Of all the heavyweight acts hoping to prove they’re still contenders at these British Summer Time gigs in Hyde Park - Black Sabbath, The Libertines, the often wilfully obdurate Neil Young and, err, McBusted - a year ago few would have pegged one of the biggest bands in the world as needing redemption. But then Arcade Fire released Reflektor. Their first real misstep, oblique and hamstrung by its unwieldy ambition, it was insular and dark, sometimes so much that a populist band slid into misanthropy.
Everyone deserves a second chance, but the difference is that Arcade Fire have comprehensively set about creating and taking their own, as so ably demonstrated during a triumphant, indefatigable Hyde Park set. Future Islands and Wild Beasts both also put in admirable early efforts - the full spectrum of the esoteric male vocalist covered via propulsive, muscular synthpop - before the execrable, bafflingly popular Jake Bugg plodded along to undo all promise.
Then, shambling on as the day’s ferocious heat begins to subside, come alter egos The Reflektors. "For perhaps the last time, we’re Arcade Fire” they announce before stuttering into a pedestrian ‘Rebellion (Lies)’. It all lasts that little bit too long. Wearily understanding chuckles expire. Glances are exchanged. Suddenly, Win Butler et al stride on, gently clear the stage and a propulsive, instantly celebratory ‘Normal Person’ has them haring out of the traps. A huge bank of reflective hexagons descends from the rafters. We’re off.
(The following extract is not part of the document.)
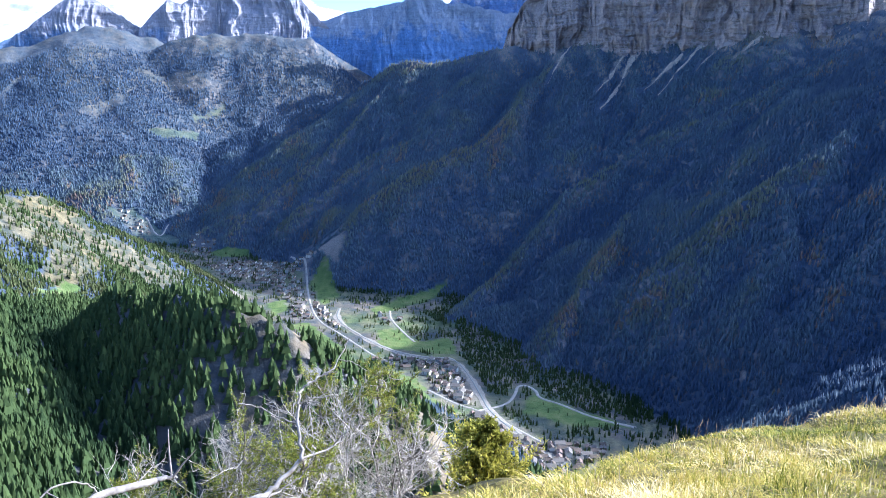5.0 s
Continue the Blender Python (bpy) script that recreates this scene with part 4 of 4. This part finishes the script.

The brinksmanship tested patience, but questioning the joke’s veracity recalibrated the audience. Tables turned; arms-folded demand – ratcheted up as many a casual fan found the (suspicious) circulation of a ludicrously cheap £2.50 ticket offer too much to resist - became arms-aloft surrender. With it came the opportunity to silence all doubt and convert even the mildly interested. It wasn’t passed up.
Arcade Fire’s spectacular live show, the band swelled to a drilled, eager 12-piece, works wonders in forging understanding of Reflektor rather than hard-headly trying to prove people wrong. It’s the best possible critical riposte. ‘Joan of Arc’ is revealed to have a strident glam stomp. ‘Here Comes the Night Time’ unleashes the full power of its glittery dub that escaped the record. Now essential, its joys are (forgive me) reflekted in the show’s crowd pleasing elements - the confetti cannons, the face paint, the costumes – and not buttressed by them. Even ‘Reflektor’ itself, compelling and indomitable, doesn’t lose its ironic examination of technology as Butler is filmed by Spike Jonze (with echoes of Stop Making Sense) before meandering to crowd to face the de rigueur sea of smartphones and selfies.
Whilst Reflektor can never be recast as a great record, its highlights are now very much part of Arcade Fire’s canon, its problems revealed as exuberance that branched into overindulgence. That we can forgive. Live, of course, it's anything but a shortcoming. Set judiciously in an epic, career-spanning set, the album’s wounds are cauterized. Sometimes, you end up loving something more for its flaws.
The rest is largely a rejigged Glasto, a set moored with clusters of familiar songs as reliable anchor points. ‘The Suburbs’ - floating over the dusky park on a gorgeous, pared-down middle third - ‘Ready To Start’ and ‘Neighborhood #1 (Tunnels)’ nestle together gloriously midway. Particularly welcome was a majestic ‘Intervention’ (Win calls, “time for church”), fitting as the faith of some has never wavered. Without it, Arcade Fire wouldn’t have two recent Earls Court dates under their belts along with the Worthy Farm headline. And, even though it’s a decade old, the slosh and sway of Funeral’s Bastille-barricade-bothering that was co-opted (and diluted) by Coldplay is still in full force as the set’s reliable crescendo.
As outré as the newer material may seem, and despite appearances, here’s still a band to celebrate for their shuddering normalcy. Deep down so much of their concern is redressing life’s simple disconnections, albeit ones that are twisted to an apocalyptic level and given perverse celebration. Without it there wouldn’t be the reaching out, the hardy souls on shoulders, the sing alongs, the heady abandon throughout. “It’s easy to fall in love in London on a day like this”, Butler admits. It works both ways.